Karen: Sarah’s very private, so it’s not so comfortable for her to just say something in public. For example, when Sarah and Naomi made the signs about the bathroom, one thought was to put them up at school, but Sarah was afraid that people would recognize her handwriting and know that it was her. Sarah has had some challenges about using the bathroom at school for the last two years. So there’s an interesting tension between the total desire to find people that she identifies with, whether it’s with the club, or meeting adults, like Taylor, and the concern about privacy.

What are your plans for the future of the group?

Sarah: When we first came up with it, we were in second grade, and some of the ideas were over the top, and now we’re back in reality. Naomi was thinking about building a clubhouse and selling our posters to raise money for the club and going to Pride.
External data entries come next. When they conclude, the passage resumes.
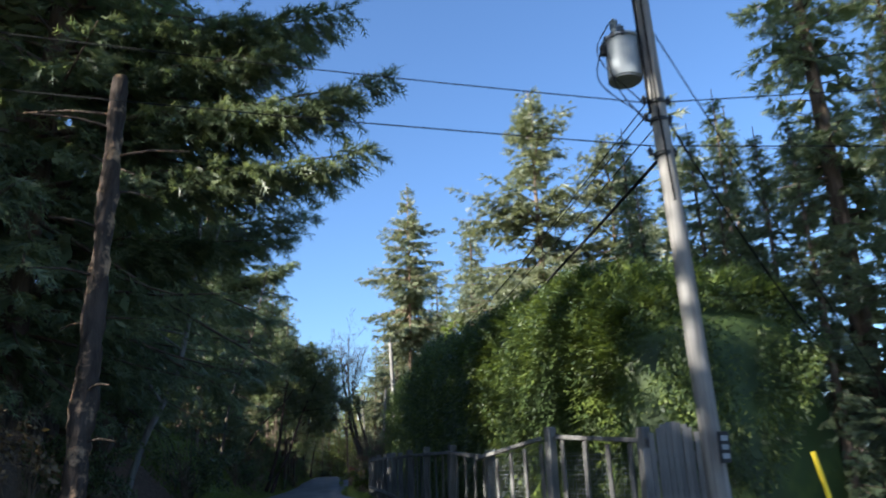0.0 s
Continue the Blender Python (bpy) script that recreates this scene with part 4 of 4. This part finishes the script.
bays = []
for d in np.linspace(0, fd[-1] - .12, 1 + round(fd[-1] / 1.75)):
    x, y, r = fence_at(d)
    piece("post", ME_POST, fence, pose(x, y, gz(x, y) - .25 + rng.uniform(-.02, .03), rng.normal(0, .8), rng.normal(0, .8), r))
    bays.append(d)
for a, c in zip(bays[:-1], bays[1:]):
    for k, f in enumerate((.14, .36, .60, .86)):
        x, y, r = fence_at(a + (c - a) * f + rng.normal(0, .02))
        piece("picket", ME_PICKET, fence, pose(x + .03, y, gz(x, y) + .07, rng.normal(0, 1), rng.normal(0, 1), r))
    (x0, y0, r), (x1, y1, _) = fence_at(a), fence_at(c)
    ln = math.hypot(x1 - x0, y1 - y0)
    for nm, z, h, w, off in (("top_rail", 1.36, .055, .075, 0), ("lower_rail", .35, .09, .035, -.06)):
        bm = bmesh.new()
        box(bm, off - w / 2, .01, z, off + w / 2, ln - .01, z + h)
        rounded(bm, .006)
        ob = part(nm, bm, M_GREYWOOD, fence)
        ob.matrix_basis = pose(x0, y0, gz(x0, y0), math.degrees(math.atan2(gz(x1, y1) - gz(x0, y0), ln)), 0, r)
# wire mesh of the sunny bays
for a, c in zip(bays[:2], bays[1:3]):
    (x0, y0, r), (x1, y1, _) = fence_at(a), fence_at(c)
    ln = math.hypot(x1 - x0, y1 - y0)
    P = [[(.06, u, .4), (.06, u, 1.3)] for u in np.arange(.1, ln - .05, .06)] + [[(.06, .08, v), (.06, ln - .08, v)] for v in np.arange(.42, 1.3, .06)]
    ob = part_of("wire_mesh", *tubes(np.array(P), np.full((len(P), 2), .0016), 3), M_METAL, fence)
    tagged(ob, "thin grey wire mesh", kind="stuff")
    ob.matrix_basis = pose(x0, y0, gz(x0, y0), 0, 0, r)

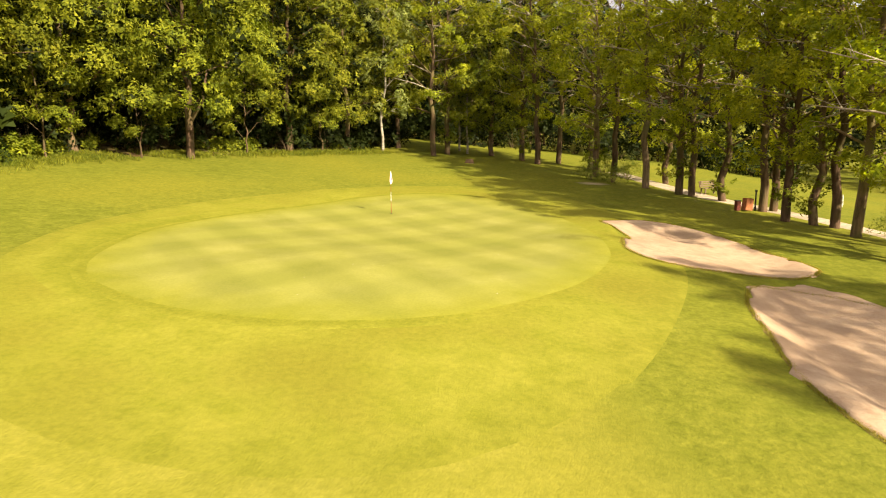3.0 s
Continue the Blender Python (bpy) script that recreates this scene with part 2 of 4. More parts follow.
TUFT = material("tuft_grass", (0.06, 0.075, 0.006), (0.135, 0.135, 0.012), 0.5, 3, 0.7, per_island=0.35, translucent=(0.7, 0.7, 0.3), spec=0.1)
FAR_LEAF = material("far_woods", (0.032, 0.045, 0.009), (0.115, 0.118, 0.026), 0.11, 5, 0.7, per_island=0.3, translucent=(0.9, 0.9, 0.6), spec=0.1)
# canopy green lifted slightly paler, a little distance haze put into the colour
HILL = material("hill_canopy", (0.04, 0.056, 0.018), (0.08, 0.095, 0.034), 0.12, 6, 0.9, 0.8, 0.4, (0.04, 0.055, 0.018), 0.012, spec=0.05)
WHITE = material("white_paint", (0.74, 0.72, 0.70), (0.82, 0.80, 0.78), 6.0, 4, 0.5)
RED = material("red_paint", (0.20, 0.024, 0.014), (0.30, 0.04, 0.024), 8.0, 4, 0.5)
ORANGE = material("faded_orange_paint", (0.26, 0.085, 0.03), (0.38, 0.14, 0.055), 6.0, 4, 0.7)
DARK = material("dark_metal", (0.02, 0.02, 0.02), (0.05, 0.045, 0.04), 9.0, 4, 0.6)
WOOD = material("weathered_wood", (0.10, 0.065, 0.035), (0.22, 0.15, 0.09), 4.0, 6, 0.85, 0.4, 20, stretch=(1, 8, 8))
CLOTH = material("flag_cloth", (0.66, 0.62, 0.63), (0.78, 0.74, 0.75), 9.0, 4, 0.9, 0.3, 60, translucent=(0.75, 0.7, 0.7))


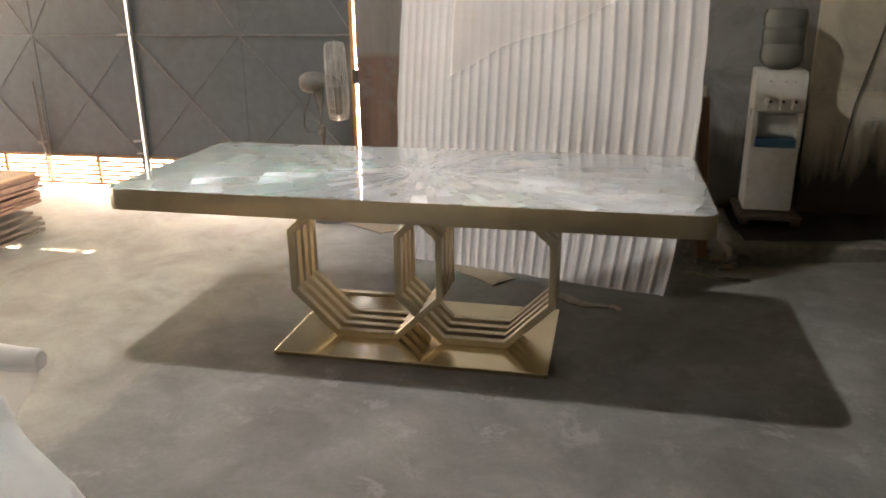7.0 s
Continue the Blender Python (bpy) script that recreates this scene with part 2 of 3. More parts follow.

But we don’t quite know how big we want the club to be, if it’s going to be at people’s houses.

Karen: I think the main thing about it is, trying to create space and opportunity for these kids to be with other kids that look like them and that are going through similar things, and hopefully to create a space where it feels safe and comfortable to talk about some of the things they’re thinking about and some of the challenges.

Hannah: We don’t want to make it so that their identity is a problem, because if we focus too much on the gender issue, then it problematizes it. It’s society that problematizes the kids, and we want to change that narrative. We’ve talked about potentially going to a rally together, or being a mentor group for other groups that may want to buddy up with ours, like a group for younger kids. We definitely want to cap our group at the age limit of 8-10. Our kids are all about 8 or 9. We have around five kids right now and would be happy to welcome more people. Our hope is that we’ll continue doing what we’re doing, that more kids will join, that it will continue to be an inspiration for other kids. Right now, they’re young, and this could be very impactful in their process of identity development, and they also could change. People keep asking me about Naomi’s gender identity. And you know what? She’s young. The best thing we can do for all of these kids is to just accept them for who they are and give them space to figure it out.